I think for us as kids assimilating this family custom of hiking, it was all about the destination. We hit the trail so that we could reach the waterfall or the lake or the mountain at the end of the trail. For Dad, I think it was always about the journey itself. He enjoyed the entire trail - not just the thing at the end.

In the summer of 2012, I went on vacation with my sister and her two daughters. We traveled southwest Colorado and a lot of Utah visiting archeological sites and a few natural wonders. We did a bit of hiking, too. We crossed some desolate and picturesque scenery straight out of western movies. It was a pretty wonderful trip.

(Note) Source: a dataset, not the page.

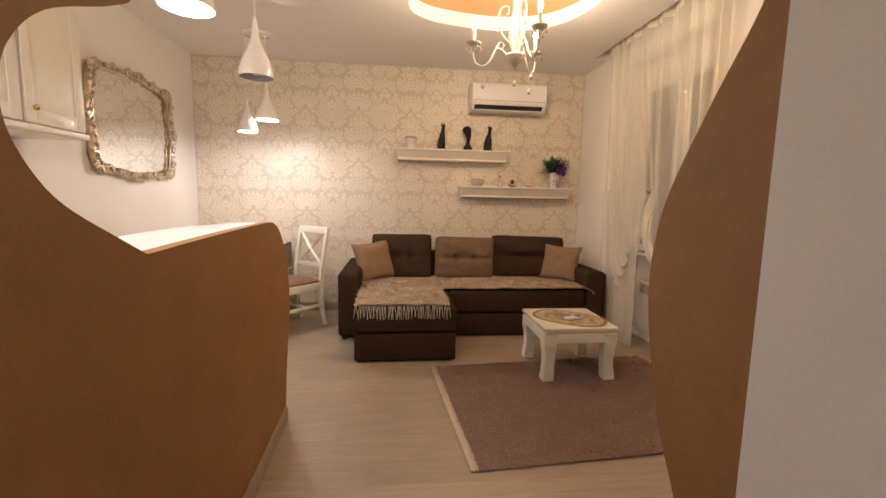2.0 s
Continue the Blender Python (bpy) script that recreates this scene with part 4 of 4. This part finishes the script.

When we got back to Janet's home in Oklahoma City, I went to see Dad at the nursing home. Lily, my niece, went with me. I sat there facing my dad in his wheelchair and held his hand while I told him all the places we'd visited. He remembered all of them. Almost every place Janet and I went that summer, Dad had visited either with us as children or with Mom after retirement and we talked about these locations and places for quite a while. At some point I made the comment that there were some days when it was really hot and the heat made the hiking a bit of a challenge.

Dad looked me in the eye, smiled, and said, "One minute out there beats a year back here."

And I started to realize that I had been blessed with so many of those minutes and had taken most of them for granted. For the rest of my life, whenever I hike, I will have Dad with me on the trail. I want to keep learning these things he seemed to know so well. I never want it to stop.